- [WHAT YOU HAVE TO DO] Look through the data below and work out how many lines contain the string "with". Give the number alone.

**** GIVEN MATERIAL ****

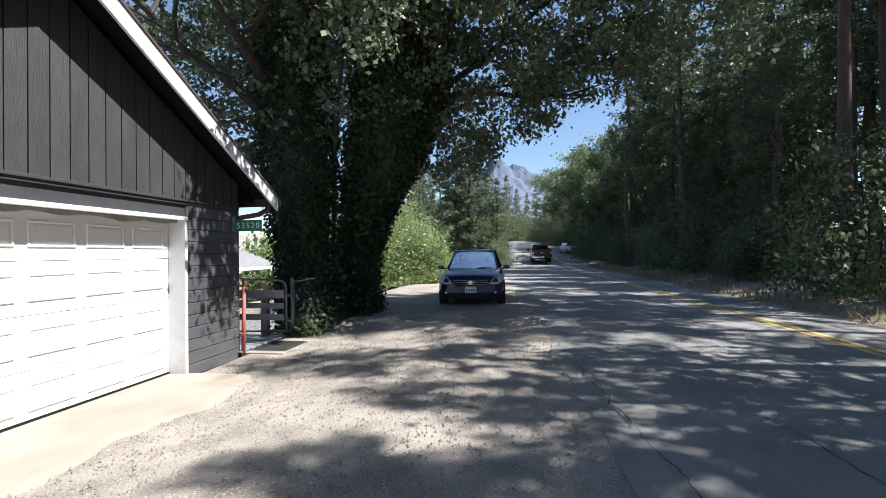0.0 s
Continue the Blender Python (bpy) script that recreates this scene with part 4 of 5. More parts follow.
def wagon(place, turn):
    """Front of the car faces -y in its own frame."""
    t = thing("parked_car", (0, 0, 0), "dark blue station wagon parked on the dirt shoulder", "car")
    bm = bmesh.new()
    loft(bm, body_loft([(-2.37, 0.60, 0.66, 0.55, 0.34, 0.54, 0.70), (-2.30, 0.74, 0.80, 0.64, 0.30, 0.60, 0.82), (-2.10, 0.80, 0.885, 0.72, 0.30, 0.66, 0.90), (-1.6, 0.84, 0.905, 0.76, 0.30, 0.72, 0.97),
                        (-1.02, 0.89, 0.91, 0.82, 0.20, 0.78, 1.03), (-0.4, 0.89, 0.91, 0.86, 0.20, 0.86, 1.03), (1.2, 0.89, 0.91, 0.87, 0.20, 0.90, 1.05), (1.9, 0.88, 0.90, 0.85, 0.22, 0.92, 1.06), (2.25, 0.82, 0.86, 0.80, 0.28, 0.86, 1.05), (2.36, 0.76, 0.80, 0.74, 0.36, 0.80, 1.0)]))
    part("body", bm, "carblue", t, "glossy dark blue body")
    # cabin: roof shell with pillars, glass inset between
    bm = bmesh.new()
    loft(bm, [[(0.58, -0.12, 1.50), (-0.58, -0.12, 1.50), (-0.60, -0.10, 1.545), (0.60, -0.10, 1.545)], [(0.62, 0.5, 1.55), (-0.62, 0.5, 1.55), (-0.60, 0.5, 1.605), (0.60, 0.5, 1.605)],
              [(0.62, 1.4, 1.54), (-0.62, 1.4, 1.54), (-0.60, 1.4, 1.60), (0.60, 1.4, 1.60)], [(0.58, 2.05, 1.45), (-0.58, 2.05, 1.45), (-0.57, 2.08, 1.52), (0.57, 2.08, 1.52)]])
    part("roof", bm, "carblue", t, "blue roof panel")
    for s in (-1, 1):
        pipe("pillar", [(s * 0.74, -1.0, 1.01), (s * 0.66, -0.45, 1.33), (s * 0.60, -0.10, 1.52)], 0.035, "carblue", t, "windscreen pillar", 6)
        pipe("pillar", [(s * 0.84, 0.45, 1.03), (s * 0.64, 0.5, 1.55)], 0.045, "blackplastic", t, "", 6)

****

- [CORRECT ANSWER] 2